Paul Soto, 22, a sailor from Arecibo, Puerto Rico, with 19 months in the Navy, says he also supports Puerto Ricans ' campaign to have the Navy withdraw from Vieques and turn over the land to local authorities.

The bitter standoff between the Navy and Puerto Rico over the use of the Vieques target range falls heavily on the shoulders of some sailors aboard this aircraft carrier who voice loyalties to both the Navy and to their families and friends in Puerto Rico who want the Navy to give up 22,000 acres of Navy-owned land and find a target range elsewhere.

The Navy owns two-thirds of the 52-square-mile island with the other third inhabited by more than 9,300 residents. All Puerto Ricans are U.S. citizens by birth and eligible for military service.

The fatal accident has ignited a rare crusade, rallying many of Puerto Rico 's 3.8 million residents as well as the 2.8 million other Puerto Ricans who live in New York City, New Jersey, Illinois and other enclaves across the United States.

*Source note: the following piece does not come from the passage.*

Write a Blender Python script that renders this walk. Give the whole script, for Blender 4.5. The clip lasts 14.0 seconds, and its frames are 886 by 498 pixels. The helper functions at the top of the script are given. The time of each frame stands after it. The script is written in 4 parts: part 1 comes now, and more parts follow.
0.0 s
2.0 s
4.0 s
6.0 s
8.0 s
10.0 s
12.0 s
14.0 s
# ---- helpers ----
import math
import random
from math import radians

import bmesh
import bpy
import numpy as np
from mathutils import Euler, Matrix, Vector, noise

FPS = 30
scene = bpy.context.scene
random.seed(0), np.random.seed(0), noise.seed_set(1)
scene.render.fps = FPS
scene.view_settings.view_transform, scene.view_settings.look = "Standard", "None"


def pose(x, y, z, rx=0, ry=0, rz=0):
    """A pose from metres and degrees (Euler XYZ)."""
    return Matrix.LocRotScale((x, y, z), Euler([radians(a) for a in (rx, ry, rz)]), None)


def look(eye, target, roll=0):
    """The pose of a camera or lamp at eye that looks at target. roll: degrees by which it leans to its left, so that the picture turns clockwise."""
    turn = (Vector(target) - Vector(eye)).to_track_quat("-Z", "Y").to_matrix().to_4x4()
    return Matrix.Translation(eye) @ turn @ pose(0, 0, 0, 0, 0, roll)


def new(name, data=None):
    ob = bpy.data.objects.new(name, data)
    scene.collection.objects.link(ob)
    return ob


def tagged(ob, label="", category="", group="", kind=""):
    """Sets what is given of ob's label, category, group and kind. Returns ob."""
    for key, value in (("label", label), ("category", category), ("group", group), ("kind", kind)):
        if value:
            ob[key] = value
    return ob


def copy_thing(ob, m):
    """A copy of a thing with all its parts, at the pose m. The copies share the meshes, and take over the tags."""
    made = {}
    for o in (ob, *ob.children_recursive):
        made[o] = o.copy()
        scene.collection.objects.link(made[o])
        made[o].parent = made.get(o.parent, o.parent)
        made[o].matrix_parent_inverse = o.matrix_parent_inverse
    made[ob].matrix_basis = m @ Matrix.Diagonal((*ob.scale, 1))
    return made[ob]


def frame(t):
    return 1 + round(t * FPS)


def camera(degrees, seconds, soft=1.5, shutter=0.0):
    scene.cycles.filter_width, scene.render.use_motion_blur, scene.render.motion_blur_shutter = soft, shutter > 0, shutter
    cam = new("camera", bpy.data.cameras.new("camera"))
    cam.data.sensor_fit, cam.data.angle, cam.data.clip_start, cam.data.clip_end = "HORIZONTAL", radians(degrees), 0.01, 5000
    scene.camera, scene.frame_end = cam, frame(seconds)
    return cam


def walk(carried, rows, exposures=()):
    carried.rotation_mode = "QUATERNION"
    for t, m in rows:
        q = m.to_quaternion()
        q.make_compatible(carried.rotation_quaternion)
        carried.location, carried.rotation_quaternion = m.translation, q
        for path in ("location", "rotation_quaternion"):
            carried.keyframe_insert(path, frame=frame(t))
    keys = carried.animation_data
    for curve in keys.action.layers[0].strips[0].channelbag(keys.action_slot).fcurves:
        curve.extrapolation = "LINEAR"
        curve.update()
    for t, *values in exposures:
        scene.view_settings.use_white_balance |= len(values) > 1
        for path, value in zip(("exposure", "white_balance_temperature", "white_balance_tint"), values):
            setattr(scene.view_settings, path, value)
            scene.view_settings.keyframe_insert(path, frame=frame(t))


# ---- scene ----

Puerto Rico 's political leaders and allies such as First Lady Hillary Rodham Clinton, New York Mayor Rudolph Giuliani and Vice President Al Gore have united to demand an end to Navy combat exercises and the Navy's phased withdrawal from Vieques.

Among the 2,700 sailors aboard the USS Eisenhower are several hundred Hispanic-Americans -- some of whom trace their family ties back to Puerto Rico.

Navy Capt. H. Denby Starling II, commander of the 1,092-foot ship that will lead the battle group to the Mediterranean and Persian Gulf on Feb. 18, has tried to keep sailors abreast of developments in Vieques with straightforward daily updates.

The goal, Starling says, has been to "better educate Ike warriors on the Vieques issue."

Sailors aboard the Eisenhower said they learned only after leaving port in early December that their battle group was being diverted from final combat training on Vieques. Instead, the flotilla was directed to train at an improvised patchwork of sites along the East Coast. The result: Pilots, Marines and naval gunfire crews trained separately without the final all-out three-day war that has readied departing Navy battle groups for decades.

For most sailors, the location of their training makes little difference. "For the guys who assemble the bombs, it's all the same to us whether we're off Vieques or North Carolina," says Navy Cmdr. Duane Nestor, 38, of Belle Fourche, S.D., the red-shirted "gun boss" in charge of the 23 ordnance magazines located as far as 11 decks below the "roof" where planes land and depart.

But sailors from Puerto Rico say they closely followed the Vieques controversy, an issue that tugs at their hearts.

Alvarado, who served for five months on Vieques with the Navy Seabees, says that sailors aboard U.S. warships offshore can't know what its like to be on the island when Navy warships are firing 5- inch guns and Navy and Marine warplanes are bombing as Marines storm ashore.

"We're not there to feel the full impact of all that," says Alvarado.

Throughout the dispute, Puerto Rico 's political leaders have emphasized that their crusade to oust the Navy from Vieques does not signal anti-Navy sentiment.

Puerto Rico's rate of military enlistment tops 49 states and is exceeded only by Hawaii's. More than 200,000 Puerto Ricans have served in the armed forces since the United Sates annexed the island in 1898 during the Spanish-American War. Four Puerto Rican GIs have been awarded the Medal of Honor, the nation's highest award for battlefield valor.

Puerto Rico 's political leaders support continued operations at the Roosevelt Roads Naval Station, an 8,600-acre installation on the main island of Puerto Rico that employs 5,000 people, including 2,500 civilians, pumping $300 million a year into Puerto Rico's economy.